All of these things make it impossible to deduce national implications from this election. It’s almost impossible to deduce any implications for Virginia next year even.
Here are a few questions to think about:
- Would Cuccinelli’s Tea Party views have been rejected even more with a better Democratic candidate?
- Would a stronger, moderate Republican candidate have defeated McAuliffe and kept Virginia red?
- Would Cuccinelli have won, and thus demonstrated the Tea Party’s continued power, if he had more money and national support?
- Would a victory in that scenario have been a referendum on the Tea Party or just a result of a weak Democratic nominee?
There is almost nothing you can take from this race that has any meaning politically. It simply has too many outside factors that impacted it in ways that are impossible to take into account. A tweet from Jonathan Chait summed it up best:
Anyone trying to tell you what the Virginia gubernatorial election means for the Democrat or Republican Party is taking a guess. The truth is that there is no way to take a larger meaning from this race. Sometimes it’s best for political commentators to admit that they don’t know what the main takeaway is from a certain election. This is one of those occasions.
It is conventional wisdom right now that the Republican Party really needs to pass immigration reform in the next year or two. Mitt Romney struggled with Hispanics and as they become a larger part of the electorate, the Republican Party will struggle to stay competitive if it loses a significant portion of their vote. That’s why the RNC’s autopsy of last year’s election advised passing comprehensive immigration reform:
[W]e must embrace and champion comprehensive immigration reform. If we do not, our Party’s appeal will continue to shrink to its core constituencies only. We also believe that comprehensive immigration reform is consistent with Republican economic policies that promote job growth and opportunity for all.

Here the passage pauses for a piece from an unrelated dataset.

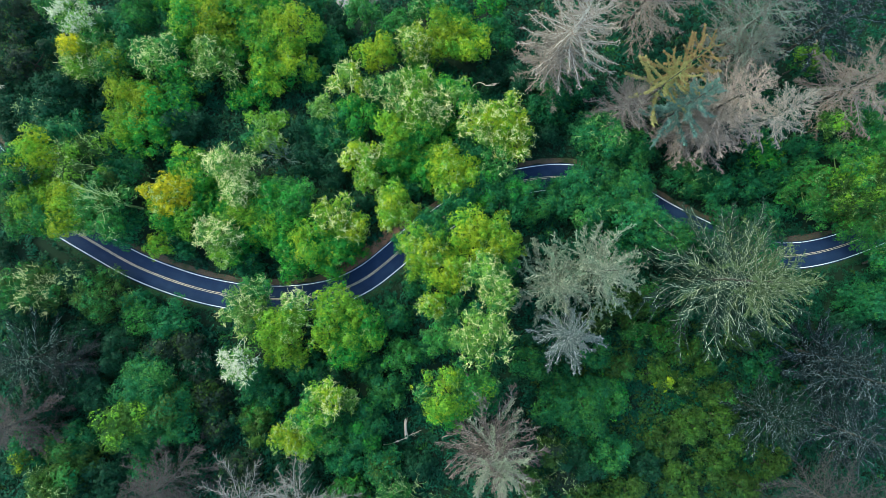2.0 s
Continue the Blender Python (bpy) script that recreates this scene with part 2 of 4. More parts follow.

This is a widely held view amongst political pundits and policymakers alike. Democrats have put pressure on Republicans to pass an immigration bill, because they believe the worst-case scenario is a political victory where the House kills the legislation. It’s a win-win for them. Either they earn a major legislative accomplishment or a political victory.
All of these analyses are based on the fundamental misunderstanding of the importance of immigration reform to Hispanics and the many other reasons that Hispanics are turning away from the GOP. The Republican Party’s extremism is alienating many demographics, but commentators do not propose a single prescription to reverse those trends as they do with Hispanics and immigration. The reasons that so many Americans are becoming more supportive of Democrats are the same reasons that Hispanics are doing so: they agree with the Democratic Party on most issues.
Let’s start with the social ones. Exit polls from last year election found that 66% of Hispanics (including 64% of men) favored legal abortion while 59% said their state should legalize same-sex marriage. A more recent poll found Hispanics favoring same sex marriage by a 55-43 margin and opposing abortion by 52-46. Nevertheless, many pundits blindly assume that Hispanics are social conservatives. That’s clearly not true.
The same poll found that Hispanics rate unemployment, the quality of public schools, the deficit and the cost of college as more important to them than immigration. Nearly two-thirds of Hispanics think the government should invest more to spur economic growth instead of cutting taxes to do so. Fifty eight percent favored universal health care, although they were split on Obamacare.
In line with these findings, a ImpreMedia and Latino Decisions exit poll found that only 12% of Hispanics favor the current Republican policy line of reducing the deficit with spending cuts only. Forty two percent want a combination of both spending cuts and tax increases while 35% want to reduce the deficit entirely through higher revenues. The same poll found that 61% of Hispanics wanted to leave Obamacare in place, compared to 25% who wanted to repeal it.
Hispanics are not natural Republicans. Their opinions are very much in line with the rest of the nation, which mean that they currently favor liberal positions. The Republican Party’s problem with Hispanics is the same one that it has with other demographics. It’s taken extreme positions on a number of issues and refused to compromise. Passing immigration reform would earn the GOP more support from Hispanics, but so would supporting gay marriage and passing an infrastructure bill. The Republican Party can win back Hispanic voters in other ways without passing immigration reform, but it requires the party to compromise, something it has proven unable to do.
Luckily for the GOP, they have a perfect example of a candidate who has done so in Chris Christie. The New Jersey governor won reelection last night by 21 points, but most importantly he split the Hispanic vote in a very blue state. Josh Barro and Brett Logiurato reported from Union City, which is 85% Hispanic but has quite a few Christie supporters:
When we asked Union City rally attendees why they back Christie, they rarely cited policy specifics. Instead, four consistent themes emerged: They like and trust him personally; they appreciate his ability to forge bipartisan compromises; they think he did a good job handling Hurricane Sandy recovery; and they feel he has been available and treated their local governments well.
Christie worked across the aisle with the Democratic state legislature, responded impressively to Hurricane Sandy and is personally well-liked. This is a model for how national Republicans can win back Hispanics and voters of all ethnicities. It doesn’t require passing immigration reform. It does require actively trying to help people, instead of only shutting down the president’s agenda. As the Republican governor of a blue state, Christie has shown he is capable of doing that. He could win the presidency even if congressional Republicans doesn’t pass immigration reform. The Republican Party just has to give him a chance.